Un conseiller du ministère saoudien a souligné « le rôle important » du CICB dans le renforcement des relations entre les deux Etats, ainsi que les nombreux échanges économiques entre ceux-ci. L’accord de 1969 avait d’ailleurs aussi été dicté par la volonté de la Belgique d’assurer son approvisionnement pétrolier.
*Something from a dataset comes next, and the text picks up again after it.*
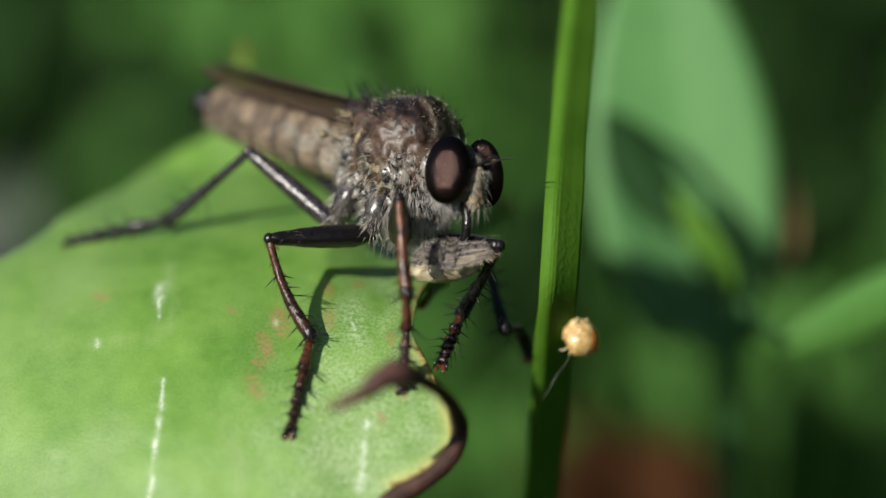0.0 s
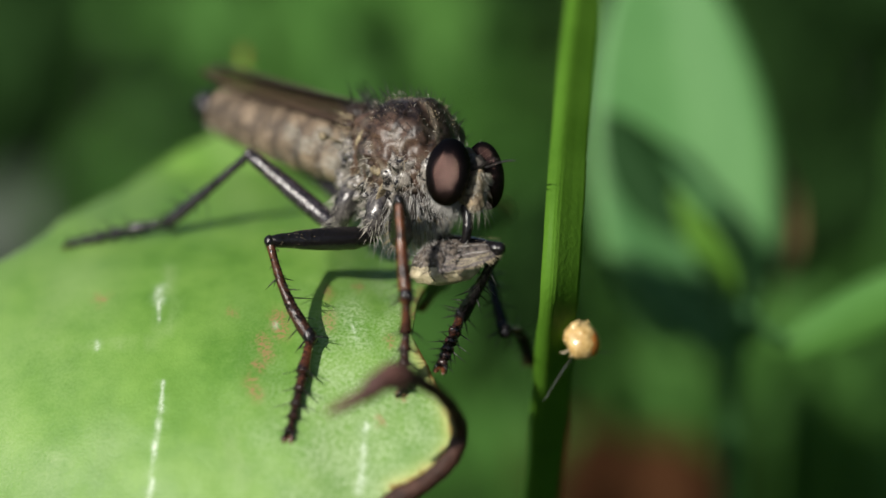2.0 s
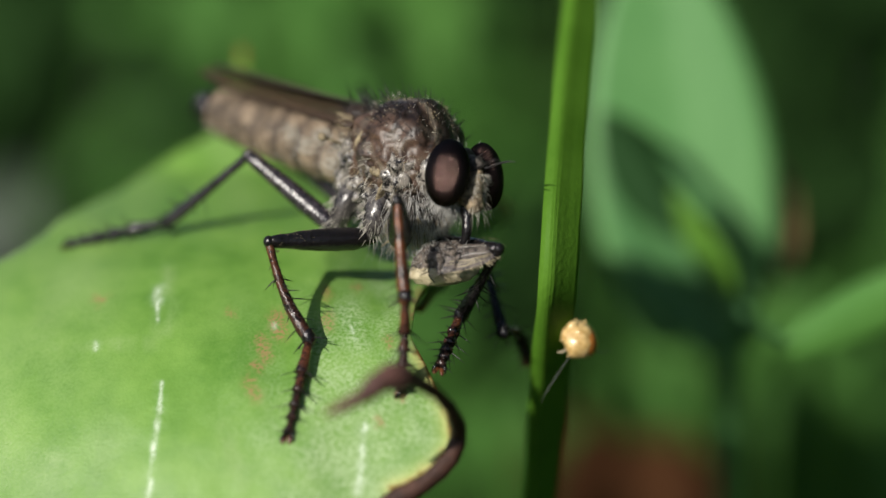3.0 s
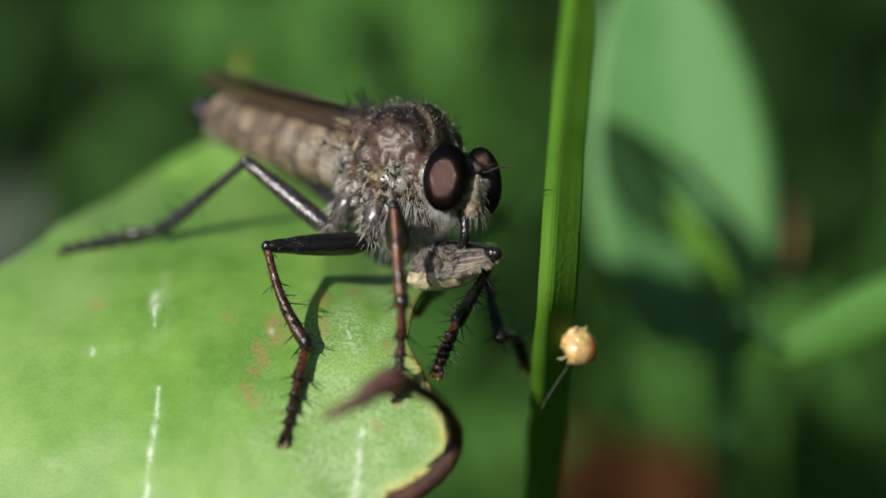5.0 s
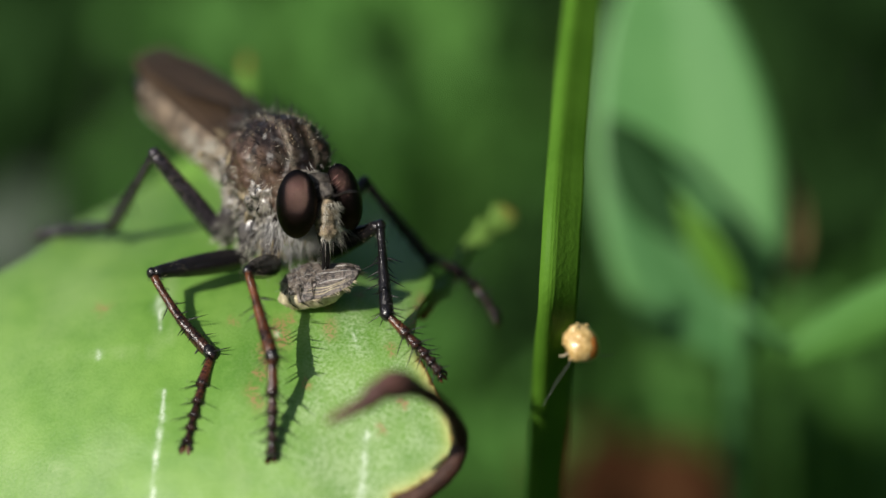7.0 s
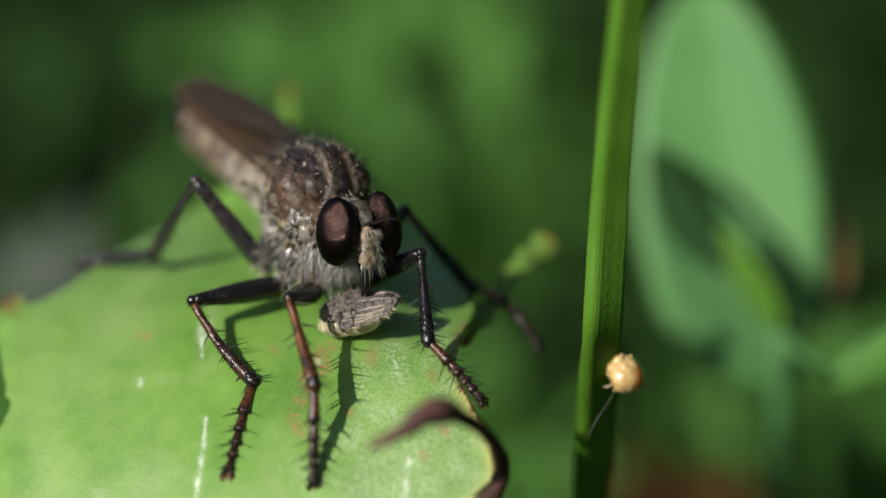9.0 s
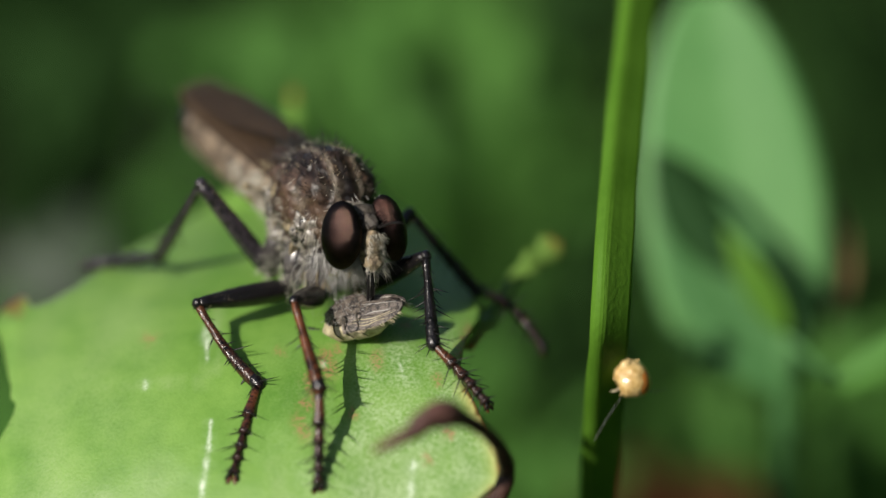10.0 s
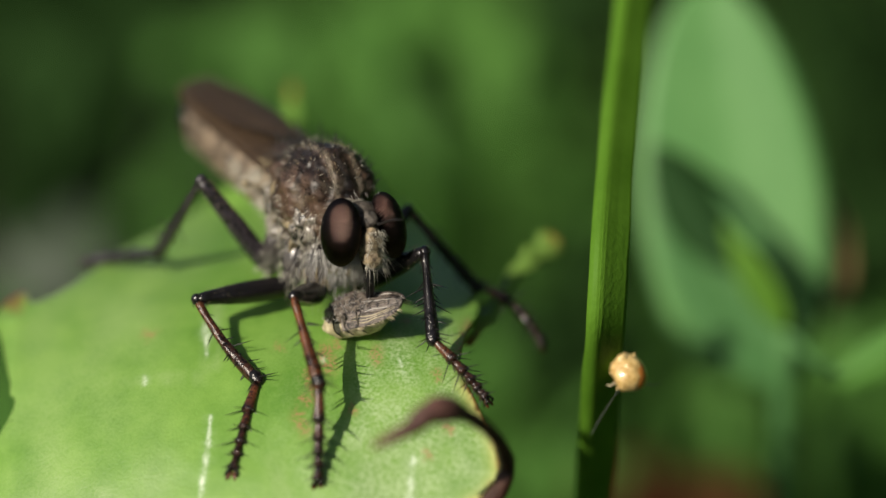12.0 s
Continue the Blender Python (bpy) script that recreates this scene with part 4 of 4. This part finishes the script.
    for k in range(8):
        a, b, ra, rb = xs[k], xs[k + 1], rs[k], rs[k + 1]
        zc = lambda x: -0.55 + 0.01 * (x + 2)
        dark = bmesh.new()
        tube(dark, [(a + 0.06, 0, zc(a)), (a - 0.02, 0, zc(a)), (a + (b - a) * 0.34, 0, zc(a))], [ra * 0.9, ra * 0.965, (ra + rb) / 2 * 0.985], 28, 0.95)
        pale = bmesh.new()
        tube(pale, [(a + (b - a) * 0.30, 0, zc(a)), (a + (b - a) * 0.5, 0, zc(a)), (a + (b - a) * 0.8, 0, zc(b)), (b + 0.02, 0, zc(b)), (b - 0.03, 0, zc(b))],
             [ra * 0.985, (ra + rb) / 2 * 1.02, rb * 1.02, rb, rb * 0.9], 28, 0.95)
        seg = part("abdomen_segment", pale if k < 7 else dark, ABDOMEN if k < 7 else BLACK, fly, "beige dusted ring" if k < 7 else "black end ring")
        part("dark_band", dark if k < 7 else pale, BAND if k < 7 else BLACK, seg)
    bm = bmesh.new()
    tube(bm, [(-9.8, 0, -0.62), (-10.2, 0, -0.6), (-10.5, 0, -0.56), (-10.6, 0, -0.55)], [0.66, 0.55, 0.3, 0.1], 16)
    part("tail", bm, BLACK, fly, "glossy black tail end")
    bm = bmesh.new()
    for _ in range(420):
        f = rnd.random()
        a = rnd.uniform(-2.6, -0.55)
        r = 1.13 - 0.25 * f * f
        n = Vector((0, math.cos(a) * rnd.choice((-1, 1)), math.sin(a) * 0.8))
        hair(bm, Vector((-1.9 - 7.3 * f, 0, -0.6)) + n * r, n + Vector((-0.9, 0, 0)), rnd.uniform(0.15, 0.4), 0.008)
    for x, z, count in ((-1.75, -0.2, 60), (-2.1, -0.9, 50), (-2.7, -0.1, 50), (-3.3, -0.6, 40), (-4.2, -0.35, 30)):
        for _ in range(count):
            for s in (-1, 1):
                y = 1.08 * math.sqrt(max(0.05, 1 - ((z + 0.55) / 1.15) ** 2))
                p = Vector((x + rnd.gauss(0, 0.16), s * y, z + rnd.gauss(0, 0.16)))
                hair(bm, p, (rnd.uniform(-1.0, 0.1), s * 0.8, rnd.uniform(-0.3, 0.7)), rnd.uniform(0.3, 0.65), 0.012, (-0.2, 0, -0.2))
    part("down", bm, HAIR_PALE, fly)
    # wings, folded flat one over the other, with their veins
    for s in (-1, 1):
        bm = bmesh.new()
        rows = []
        nl, nw = 26, 8
        for i in range(nl + 1):
            f = i / nl
            w = 2.55 * (0.22 + 0.78 * min(1, f / 0.45) ** 0.8) * (1 - max(0, (f - 0.72) / 0.285) ** 2.4) ** 0.5
            front = 1.36 - 0.15 * f - max(0, f - 0.8) * 2.0
            row = []
            for j in range(nw + 1):
                g = j / nw
                y = front - g * w
                z = 1.12 - 0.30 * f + 0.10 * (s + 1) - 0.42 * max(0, y - 0.3) ** 1.5 + 0.03 * math.sin(j * 1.9) * (1 - f)
                row.append(bm.verts.new((-1.35 - 8.6 * f, s * y, z - 0.06)))
            rows.append(row)
        for a, b in zip(rows, rows[1:]):
            for j in range(nw):
                bm.faces.new((a[j], a[j + 1], b[j + 1], b[j]))
        coords = [[v.co.copy() for v in row] for row in rows]
        bmesh.ops.solidify(bm, geom=bm.faces[:], thickness=0.012)
        wing = part("wing", bm, WING, fly, "brown folded wing with fine veins")
        for j0, j1, r in ((0, 0, 0.06), (1, 2, 0.035), (2, 4, 0.03), (4, 6, 0.028), (5, 8, 0.024)):
            bm = bmesh.new()
            line = []
            for i in range(0, nl, 2):
                f = i / nl
                q = j0 + (j1 - j0) * f
                a, b = coords[i][int(q)], coords[i][min(nw, int(q) + 1)]
                line.append(a.lerp(b, q - int(q)) + Vector((0, 0, 0.012)))
            tube(bm, line, [r * (1 - 0.5 * k / len(line)) for k in range(len(line))], 6)
            part("vein", bm, VEIN, wing)
        bm = bmesh.new()
        tube(bm, [(-1.6, 1.25 * s, -0.1), (-1.85, 1.6 * s, 0.0), (-2.0, 1.8 * s, 0.02)], [0.05, 0.05, 0.05], 6)
        blob(bm, (-2.08, 1.9 * s, 0.03), (0.2, 0.16, 0.14), seg=10)
        part("haltere", bm, GOLD, fly, "pale club-shaped balancer")
    # head
    bm = bmesh.new()
    blob(bm, (2.72, 0, 0.05), (0.52, 1.0, 0.92), seg=32, rough=0.08, size=0.3)
    blob(bm, (3.25, 0, 0.50), (0.42, 0.30, 0.34), seg=26, rough=0.12, size=0.2)
    head = part("head", bm, HEAD, fly, "dark grey dusted head")
    for s in (-1, 1):
        m = Matrix.LocRotScale(Vector((3.05, 0.91 * s, 0.12)) * MM, Euler((radians(13 * s), radians(-15), radians(-15 * s))), Vector((0.80, 0.58, 1.16)))
        if s < 0:
            eye = part("eye", facet_eye(), EYE, head, "dark brown glossy compound eye", m=m)
        else:
            other = new("eye", eye.data)
            other.parent, other.matrix_basis = head, m
            tagged(other, "dark brown glossy compound eye")
        bm = bmesh.new()
        tube(bm, spline(((3.62, 0.14 * s, 0.48), (3.85, 0.18 * s, 0.6), (4.1, 0.26 * s, 0.78), (4.45, 0.36 * s, 0.95), (4.75, 0.44 * s, 1.02)), 3),
             [0.055, 0.055, 0.045, 0.032, 0.042, 0.042, 0.028, 0.036, 0.036, 0.028, 0.016, 0.010, 0.006], 8)
        part("antenna", bm, HAIR_BLACK, head)
    bm = bmesh.new()
    blob(bm, (3.50, 0, -0.28), (0.44, 0.36, 0.74), (0, 8, 0), 32, 0.10, 0.20)
    blob(bm, (3.72, 0, -0.70), (0.32, 0.37, 0.32), (0, 0, 0), 28, 0.09, 0.16)
    part("face", bm, FACE, head, "pale dusted face")
    bm = bmesh.new()
    for _ in range(16):
        y = rnd.uniform(-0.28, 0.28)
        z = rnd.uniform(-0.95, -0.1)
        hair(bm, (3.86, y, z), (0.8, y * 3.0 + rnd.uniform(-.5, .5), -0.7 + rnd.uniform(-.5, .4)), rnd.uniform(0.3, 0.85), 0.0075, (-0.1, 0, -0.6))
    for _ in range(330):
        z = rnd.uniform(-1.0, 0.35)
        y = rnd.uniform(-0.3, 0.3)
        hair(bm, (3.80, y, z), (0.6, y + rnd.uniform(-.8, .8), -0.5), rnd.uniform(0.12, 0.3), 0.010)
    part("moustache", bm, HAIR_PALE, head, "stiff pale moustache of bristles")
    bm = bmesh.new()
    for _ in range(620):
        a = rnd.uniform(-1, 1)
        hair(bm, (2.85 + rnd.uniform(-.5, .5), 0.85 * a, -0.75 - 0.25 * (1 - abs(a))), (rnd.uniform(-.6, 1.0), 0.9 * a + rnd.uniform(-.7, .7), -1 + rnd.uniform(-.2, .5)), rnd.uniform(0.2, 0.85), 0.008, (rnd.uniform(-.2, .4), rnd.uniform(-.3, .3), -0.1))
    for _ in range(24):
        p, n = on_egg((2.85, 0, 0.1), (0.7, 1.3, 1.15), (rnd.uniform(-0.8, 0.2), rnd.uniform(-1, 1), rnd.uniform(0.4, 1)))
        hair(bm, p, n, rnd.uniform(0.1, 0.25), 0.009)
    part("beard", bm, HAIR_SILVER, head, "whitish beard under the head")
    bm = bmesh.new()
    for s in (-1, 1):
        for k in range(9):
            hair(bm, (3.1 + 0.06 * k, 0.2 * s + rnd.uniform(-.1, .1), 0.75 - 0.05 * k), (0.5, 0.5 * s, 0.8), rnd.uniform(0.3, 0.6), 0.013)
    part("brow_bristles", bm, HAIR_BLACK, head)
    bm = bmesh.new()
    tube(bm, spline(((3.35, 0, -0.9), (3.6, 0, -1.35), (3.68, 0, -1.9), (3.62, 0, -2.55)), 4), [0.24, 0.23, 0.21, 0.2, 0.18, 0.19, 0.18, 0.17, 0.15, 0.13, 0.1, 0.08, 0.05], 12)
    part("proboscis", bm, BLACK, head, "glossy black piercing beak")
    pieces = {leg: build_leg(fly, leg, rnd) for leg in LEGS}
    return fly, head, pieces


NECK = {REST: 0, "swing": 0, LEAN: 0, TURNED: 1}


def neck_turn(state):
    """The head turned aside on the neck, in the fly's own space."""
    return pose(2.2 * MM, 0, 0, 0, 0, NECK[state]) @ pose(-2.2 * MM, 0, 0)


PREY_AT = pose(3.42 * MM, -0.10 * MM, -2.66 * MM, 0, -22, 42)


def prey():
    rnd = random.Random(4)
    home = thing("captured_insect", BODY[REST] @ PREY_AT, "small grey insect prey pierced by the fly", "insect")
    bm = bmesh.new()
    blob(bm, (-0.42, 0, 0.02), (0.98, 0.70, 0.52), (0, -6, 0), 44, 0.16, 0.22)
    part("body", bm, PREY, home, "grey-brown furry body")
    bm = bmesh.new()
    blob(bm, (-0.36, 0, -0.40), (1.22, 0.74, 0.50), (0, 3, 0), 36, 0.10, 0.25)
    part("belly", bm, STRAW, home, "pale straw-coloured belly")
    # wings folded roof-wise, each ribbed by pale and dark streaks that run to the tip
    for s in (-1, 1):
        def on_wing(f, g):
            w = max(0.0, 1 - f ** 3.2) ** 0.55
            return Vector((-0.55 + 2.15 * f, s * (0.07 + 0.80 * w * g ** 0.8), 0.50 * w * (1 - 0.5 * (1 - g) ** 6) + 0.03 - 0.92 * w * g ** 1.6))

        bm = bmesh.new()
        rows = [[bm.verts.new(on_wing(i / 20, k / 18) + Vector((0, 0, 0.05 * noise.noise(Vector((i * 0.35, k * 0.5, s)))))) for k in range(19)] for i in range(21)]
        for a, b in zip(rows, rows[1:]):
            for k in range(18):
                bm.faces.new((a[k], a[k + 1], b[k + 1], b[k]))
        bmesh.ops.recalc_face_normals(bm, faces=bm.faces)
        bmesh.ops.solidify(bm, geom=bm.faces[:], thickness=0.02)
        wing = part("wing", bm, STREAKED, home, "silvery streaked folded wing")
        for k in range(13):
            g = 0.05 + 0.072 * k + rnd.uniform(-0.02, 0.02)
            start, stop = rnd.uniform(0.0, 0.45), rnd.uniform(0.7, 0.985)
            line = [on_wing(start + (stop - start) * i / 8, min(1, g + 0.02 * math.sin(i + k))) + Vector((0, 0.02 * s, 0.025)) for i in range(9)]
            bm = bmesh.new()
            r = rnd.uniform(0.010, 0.022) if k < 10 else rnd.uniform(0.012, 0.022)
            tube(bm, line, [r * v for v in (0.3, 0.8, 1, 1, 1.1, 1, 0.9, 0.6, 0.2)], 6)
            part("streak", bm, STRAW if k > 9 else PREY if k % 4 else HAIR_SILVER, wing)
        bm = bmesh.new()
        for k in range(40):
            f = rnd.uniform(0.1, 0.95)
            p = on_wing(f, 1.0)
            hair(bm, p + Vector((0, 0, 0.03)), (0.7 + rnd.uniform(-.3, .3), s * rnd.uniform(0.1, 0.6), -rnd.uniform(0.1, 0.7)), rnd.uniform(0.14, 0.32), 0.016, (0, 0, -0.2))
        part("fringe", bm, STRAW, wing, "straw-coloured wing fringe")
    bm = bmesh.new()
    blob(bm, (1.05, 0, 0.04), (0.40, 0.36, 0.30), (0, 10, 0), 24, 0.10, 0.15)
    part("head", bm, PREY, home, "small grey head")
    for s in (-1, 1):
        bm = bmesh.new()
        blob(bm, (1.15, 0.27 * s, 0.10), (0.15, 0.11, 0.16), (0, 0, 0), 14)
        part("eye", bm, BLACK, home, "small black eye")
    bm = bmesh.new()
    for _ in range(260):
        p, n = on_egg((-0.15, 0, 0.0), (1.2, 0.78, 0.52), (rnd.uniform(-1, 0.3), rnd.uniform(-1, 1), rnd.uniform(-0.4, 1)))
        hair(bm, p, n + Vector([rnd.uniform(-.9, .9) for _ in range(3)]), rnd.uniform(0.10, 0.30), 0.009)
    part("down", bm, HAIR_SILVER, home)
    bm = bmesh.new()
    for _ in range(90):
        p, n = on_egg((-0.30, 0, -0.34), (1.05, 0.66, 0.38), (rnd.uniform(-1, 0.7), rnd.uniform(-1, 1), rnd.uniform(-1, 0.1)))
        hair(bm, p, n + Vector((rnd.uniform(-.6, .6), rnd.uniform(-.6, .6), -0.3)), rnd.uniform(0.12, 0.34), 0.011)
    part("belly_down", bm, STRAW, home, "cream-coloured hairs of the belly")
    for k, (x, s) in enumerate(((0.0, -1), (-0.5, -1), (-0.9, -1), (0.0, 1), (-0.5, 1))):
        bm = bmesh.new()
        tube(bm, spline(((x, 0.5 * s, 0.05), (x + 0.15, 0.85 * s, 0.30 - 0.1 * k), (x + 0.05, 0.8 * s, -0.35), (x + 0.2, 0.65 * s, -0.65)), 4), [0.04 - 0.002 * i for i in range(13)], 6)
        part("leg", bm, PREY, home)
    return home


# ---- build ----
ground()
undergrowth()
herbs()
back_leaf_plant()
big_leaf()
the_blade = grass_blade()
the_seed = seed()
the_fly, the_head, the_legs = robber_fly()
the_prey = prey()

SWAY = ((0, 0, 0), (0.5, 0.05, 0), (1, -0.04, -0.09), (1.5, 0.04, 0), (2, 0.04, 0), (2.5, 0.13, 0.0), (3, 0, -0.04), (5, 0.1, 0.03), (5.5, -0.08, -0.11),
        (6, 0.1, 0.02), (6.5, 0.07, -0.05), (7, -0.04, -0.14), (7.5, -0.06, -0.09), (9.5, 0.09, 0), (10, 0.11, 0.02), (10.5, 0.09, 0.02), (11, 0.04, -0.04),
        (11.5, 0.13, 0.06), (12, 0, -0.02))


def motions():
    """The fly turns on the leaf once; the grass and its seed sway in the air."""
    walk(the_fly, [(t, body_at(s, *drift)) for t, s, *drift in BODY_TIMES])
    walk(the_head, [(t, neck_turn(s)) for t, s, *_ in BODY_TIMES])
    walk(the_prey, [(t, body_at(s, *drift) @ neck_turn(s) @ PREY_AT) for t, s, *drift in BODY_TIMES])
    for leg, rows in leg_rows().items():
        for piece, r in zip(the_legs[leg], rows):
            walk(piece, r)
    walk(the_blade, [(t, spot(x, -y, 0)) for t, x, y in SWAY])
    walk(the_seed, [(t, spot(4.70 + x, -3.04 - y, -1.5)) for t, x, y in SWAY])


motions()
Riyad reste, par ailleurs, un client majeur du secteur wallon de l’armement et a de grands projets d’investissement dans le port flamand d’Anvers.
Sans doute désireux d’afficher la fermeté du gouvernement dont il fait partie, Theo Francken, le secrétaire d’Etat à la migration, a tweeté vendredi 17 novembre, qu’il refuserait désormais toute « importation » d’imams. « Je ne les laisserai plus entrer, l’influence étrangère doit diminuer, pas augmenter », a indiqué cette figure de la N-VA, le parti nationaliste flamand.
Dans la foulée, le ministère des affaires étrangères a répondu très diplomatiquement qu’« il n’entrait pas dans les intentions » de la Belgique « d’approfondir la proposition » saoudienne sur l’organisation du culte musulman. Bruxelles entend, en revanche, assurer « la transparence » sur le financement de ce dernier. Et ouvrir la Grande Mosquée de la capitale à « tous les courants » de l’islam.